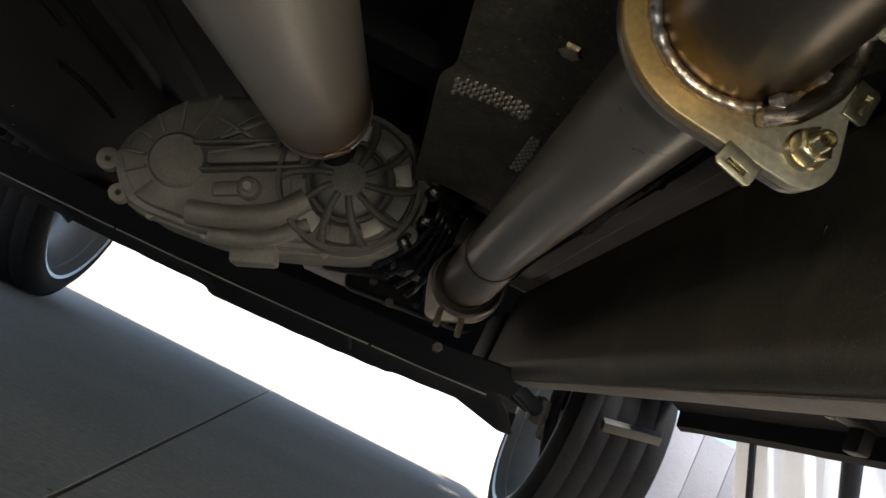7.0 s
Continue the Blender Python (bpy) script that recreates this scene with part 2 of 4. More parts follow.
# dimple glints painted as a paler, shinier metal than the sheet
SHIELD_BRIGHT = mat("glint_dimple", (0.52, 0.47, 0.40), 0.24, 0.85, 0.2, 60, bump=0.1)
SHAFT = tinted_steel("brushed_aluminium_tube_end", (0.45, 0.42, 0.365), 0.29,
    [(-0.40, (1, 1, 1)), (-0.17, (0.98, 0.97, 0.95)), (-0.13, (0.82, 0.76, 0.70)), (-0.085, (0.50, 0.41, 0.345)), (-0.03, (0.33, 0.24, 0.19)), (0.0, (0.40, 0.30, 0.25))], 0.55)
ALL_FLANGE = mat("heat_gilded_zinc_flange", (0.43, 0.405, 0.32), 0.46, 0.7, 0.15, 30, tone=(0.385, 0.36, 0.285), bump=0.08, fine=420)


def gild(m, centre, near, far, tone):
    """Oxide colour that welding leaves on a plate, fading with the distance from a point of the plate."""
    n, l = m.node_tree.nodes, m.node_tree.links
    b = n["Principled BSDF"]
    was = b.inputs["Base Color"].links[0].from_socket
    co = n.new("ShaderNodeTexCoord")
    d = n.new("ShaderNodeVectorMath")
    d.operation = "DISTANCE"
    d.inputs[1].default_value = centre
    l.new(co.outputs["Object"], d.inputs[0])
    wob = n.new("ShaderNodeTexNoise")
    wob.inputs["Scale"].default_value = 45
    l.new(co.outputs["Object"], wob.inputs["Vector"])
    add = n.new("ShaderNodeMath")
    add.operation = "MULTIPLY_ADD"
    add.inputs[1].default_value = 0.02
    l.new(wob.outputs["Fac"], add.inputs[0])
    l.new(d.outputs["Value"], add.inputs[2])
    rng = n.new("ShaderNodeMapRange")
    rng.interpolation_type = "SMOOTHSTEP"
    rng.inputs["From Min"].default_value, rng.inputs["From Max"].default_value = far, near
    l.new(add.outputs[0], rng.inputs["Value"])
    mul = n.new("ShaderNodeMix")
    mul.data_type, mul.blend_type = "RGBA", "MULTIPLY"
    mul.inputs["B"].default_value = (*tone, 1)
    l.new(rng.outputs["Result"], mul.inputs["Factor"])
    l.new(was, mul.inputs["A"])
    l.new(mul.outputs["Result"], b.inputs["Base Color"])


gild(ALL_FLANGE, (-0.018, 0.0, -0.018), 0.030, 0.068, (1.05, 0.76, 0.38))


# ---------------------------------------------------------------- mesh helpers
def mesh_of(bm, name, smooth=40):
    me = bpy.data.meshes.new(name)
    bmesh.ops.recalc_face_normals(bm, faces=bm.faces)
    for e in bm.edges:
        e.smooth = len(e.link_faces) == 2 and e.calc_face_angle(0) < radians(smooth)
    for f in bm.faces:
        f.smooth = True
    bm.to_mesh(me)
    bm.free()
    return me


def part(name, bm, material, parent=None, label="", m=None, smooth=40):
    me = bm if isinstance(bm, bpy.types.Mesh) else mesh_of(bm, name, smooth)
    me.materials.clear()
    me.materials.append(material)
    ob = new(name, me)
    if m is not None:
        ob.matrix_basis = m
    if parent is not None:
        ob.parent = parent
    return tagged(ob, label)


def thing(name, at, label, category, group="", kind=""):
    ob = new(name)
    ob.empty_display_size = 0.02
    ob.location = at
    return tagged(ob, label, category, group, kind)


def tube(pts, r, n=16, caps=True, bm=None):
    """A round bar along points; r a number or one for each point."""
    bm = bm or bmesh.new()
    pts = [Vector(p) for p in pts]
    rs = r if isinstance(r, (list, tuple)) else [r] * len(pts)
    rings, side = [], None
    for i, p in enumerate(pts):
        d = (pts[min(i + 1, len(pts) - 1)] - pts[max(i - 1, 0)]).normalized()
        if side is None:
            side = d.orthogonal().normalized()
        side = (side - d * side.dot(d)).normalized()
        up = d.cross(side)
        rings.append([bm.verts.new(p + rs[i] * (math.cos(a) * side + math.sin(a) * up)) for a in (2 * math.pi * k / n for k in range(n))])
    for a, b in zip(rings, rings[1:]):
        for k in range(n):
            bm.faces.new((a[k], a[(k + 1) % n], b[(k + 1) % n], b[k]))
    if caps:
        bm.faces.new(rings[0][::-1])
        bm.faces.new(rings[-1])
    return bm


def lathe(prof, n=48, closed=False, bm=None, m=None):
    """Turns (radius, along) about the y axis."""
    bm = bm or bmesh.new()
    m = m or Matrix()
    rings = [[bm.verts.new(m @ Vector((r * math.cos(a), y, r * math.sin(a)))) for a in (2 * math.pi * k / n for k in range(n))] for r, y in prof]
    pairs = list(zip(rings, rings[1:])) + ([(rings[-1], rings[0])] if closed else [])
    for a, b in pairs:
        for k in range(n):
            bm.faces.new((a[k], b[k], b[(k + 1) % n], a[(k + 1) % n]))
    return bm


def block(size, m=None, bevel=0.0, bm=None, segs=2):
    """A box with softened edges."""
    bm = bm or bmesh.new()
    own = bmesh.new()
    bmesh.ops.create_cube(own, size=1)
    bmesh.ops.scale(own, vec=size, verts=own.verts)
    if bevel:
        bmesh.ops.bevel(own, geom=list(own.edges), offset=bevel, segments=segs, affect="EDGES", profile=0.5)
    own.transform(m or Matrix())
    me = bpy.data.meshes.new("tmp")
    own.to_mesh(me)
    own.free()
    bm.from_mesh(me)
    bpy.data.meshes.remove(me)
    return bm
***
### Requirement
Search the listing for the word "part" and return each line that holds it.

### Finished task
Continue the Blender Python (bpy) script that recreates this scene with part 2 of 4. More parts follow.
def part(name, bm, material, parent=None, label="", m=None, smooth=40):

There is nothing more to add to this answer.